Check each line of the records below for the word "scene" and copy those where it appears.

===== Provided records

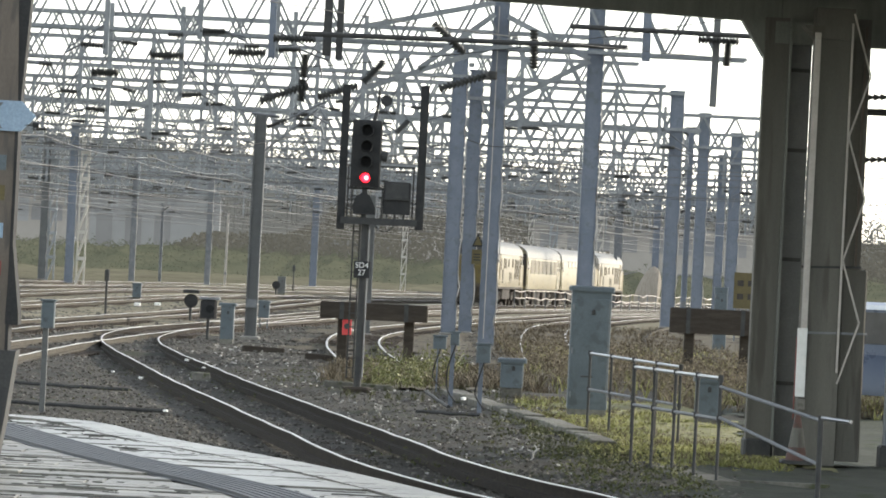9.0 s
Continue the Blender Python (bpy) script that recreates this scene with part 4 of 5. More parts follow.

==========
===== Provided records

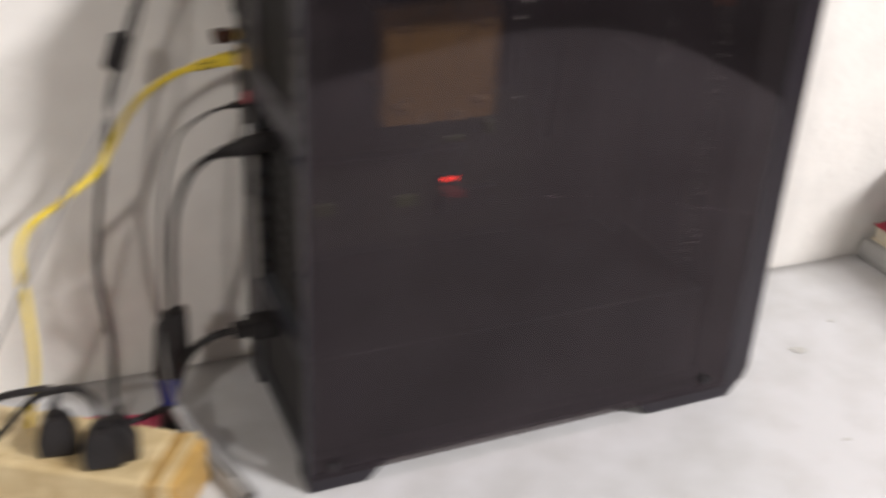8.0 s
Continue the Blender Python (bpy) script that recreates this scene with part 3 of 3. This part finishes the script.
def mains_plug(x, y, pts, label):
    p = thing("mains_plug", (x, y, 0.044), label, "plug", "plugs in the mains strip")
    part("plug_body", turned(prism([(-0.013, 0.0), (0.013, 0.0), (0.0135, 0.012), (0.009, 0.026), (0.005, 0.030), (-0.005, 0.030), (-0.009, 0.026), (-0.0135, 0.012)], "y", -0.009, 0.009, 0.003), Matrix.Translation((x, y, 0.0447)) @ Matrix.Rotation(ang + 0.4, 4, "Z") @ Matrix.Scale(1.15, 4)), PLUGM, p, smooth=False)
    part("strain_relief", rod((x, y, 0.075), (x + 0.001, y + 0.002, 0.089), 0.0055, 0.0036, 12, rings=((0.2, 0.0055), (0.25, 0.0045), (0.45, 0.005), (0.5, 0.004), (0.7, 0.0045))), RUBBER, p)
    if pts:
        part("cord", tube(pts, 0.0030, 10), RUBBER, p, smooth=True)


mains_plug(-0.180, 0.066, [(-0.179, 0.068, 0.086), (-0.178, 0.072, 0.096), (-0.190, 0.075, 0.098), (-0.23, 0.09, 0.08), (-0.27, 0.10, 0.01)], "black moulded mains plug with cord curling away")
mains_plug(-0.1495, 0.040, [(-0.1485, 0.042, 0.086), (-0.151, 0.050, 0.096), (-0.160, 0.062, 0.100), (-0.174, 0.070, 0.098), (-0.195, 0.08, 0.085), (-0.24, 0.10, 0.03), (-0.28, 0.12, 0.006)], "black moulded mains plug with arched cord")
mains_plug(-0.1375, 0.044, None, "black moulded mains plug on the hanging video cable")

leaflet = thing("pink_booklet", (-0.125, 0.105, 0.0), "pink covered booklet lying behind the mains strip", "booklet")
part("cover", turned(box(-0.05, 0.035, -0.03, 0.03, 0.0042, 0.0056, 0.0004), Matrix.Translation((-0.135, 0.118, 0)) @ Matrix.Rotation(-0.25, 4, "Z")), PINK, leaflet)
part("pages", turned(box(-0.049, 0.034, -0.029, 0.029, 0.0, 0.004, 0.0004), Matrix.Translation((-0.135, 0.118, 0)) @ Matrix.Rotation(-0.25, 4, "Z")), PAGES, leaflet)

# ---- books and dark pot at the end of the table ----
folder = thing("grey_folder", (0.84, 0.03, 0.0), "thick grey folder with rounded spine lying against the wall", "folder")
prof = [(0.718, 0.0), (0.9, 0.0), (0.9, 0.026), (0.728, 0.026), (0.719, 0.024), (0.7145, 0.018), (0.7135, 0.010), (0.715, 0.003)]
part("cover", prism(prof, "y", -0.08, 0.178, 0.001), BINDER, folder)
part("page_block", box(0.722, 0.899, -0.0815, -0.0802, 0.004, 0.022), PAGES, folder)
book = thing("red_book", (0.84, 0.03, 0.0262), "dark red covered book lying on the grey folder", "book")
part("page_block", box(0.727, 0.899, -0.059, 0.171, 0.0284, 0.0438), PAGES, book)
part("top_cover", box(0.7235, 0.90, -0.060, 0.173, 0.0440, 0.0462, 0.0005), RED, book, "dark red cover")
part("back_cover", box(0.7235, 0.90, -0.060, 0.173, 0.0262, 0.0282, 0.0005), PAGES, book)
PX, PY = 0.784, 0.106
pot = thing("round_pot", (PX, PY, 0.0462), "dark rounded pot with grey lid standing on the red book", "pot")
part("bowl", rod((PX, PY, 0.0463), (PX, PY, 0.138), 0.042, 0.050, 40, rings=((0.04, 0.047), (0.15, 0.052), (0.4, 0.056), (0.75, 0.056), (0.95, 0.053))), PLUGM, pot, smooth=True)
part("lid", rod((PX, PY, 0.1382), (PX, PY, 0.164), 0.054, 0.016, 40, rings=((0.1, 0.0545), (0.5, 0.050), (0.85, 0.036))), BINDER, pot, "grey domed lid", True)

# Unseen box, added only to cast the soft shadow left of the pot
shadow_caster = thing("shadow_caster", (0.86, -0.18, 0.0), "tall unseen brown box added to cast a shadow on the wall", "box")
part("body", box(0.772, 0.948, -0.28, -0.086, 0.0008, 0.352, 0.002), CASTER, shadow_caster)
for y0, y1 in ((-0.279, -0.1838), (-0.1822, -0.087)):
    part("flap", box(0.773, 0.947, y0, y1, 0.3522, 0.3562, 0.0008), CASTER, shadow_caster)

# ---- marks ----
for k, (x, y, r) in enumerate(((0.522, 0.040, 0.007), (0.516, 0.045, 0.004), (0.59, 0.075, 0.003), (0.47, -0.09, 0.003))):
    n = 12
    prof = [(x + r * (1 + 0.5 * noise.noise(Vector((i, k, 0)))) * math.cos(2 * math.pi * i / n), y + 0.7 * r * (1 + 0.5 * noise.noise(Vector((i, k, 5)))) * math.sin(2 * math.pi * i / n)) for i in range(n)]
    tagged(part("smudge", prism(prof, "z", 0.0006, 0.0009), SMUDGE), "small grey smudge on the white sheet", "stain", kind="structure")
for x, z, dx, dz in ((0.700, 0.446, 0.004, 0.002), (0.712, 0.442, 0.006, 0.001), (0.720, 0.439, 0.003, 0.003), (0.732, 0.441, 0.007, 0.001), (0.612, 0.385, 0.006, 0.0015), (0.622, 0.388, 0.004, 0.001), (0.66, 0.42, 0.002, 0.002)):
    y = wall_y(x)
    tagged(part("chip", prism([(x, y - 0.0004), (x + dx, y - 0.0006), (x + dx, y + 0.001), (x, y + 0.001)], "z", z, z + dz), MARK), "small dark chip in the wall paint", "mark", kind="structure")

==========

## Complete output
Continue the Blender Python (bpy) script that recreates this scene with part 4 of 5. More parts follow.
Continue the Blender Python (bpy) script that recreates this scene with part 3 of 3. This part finishes the script.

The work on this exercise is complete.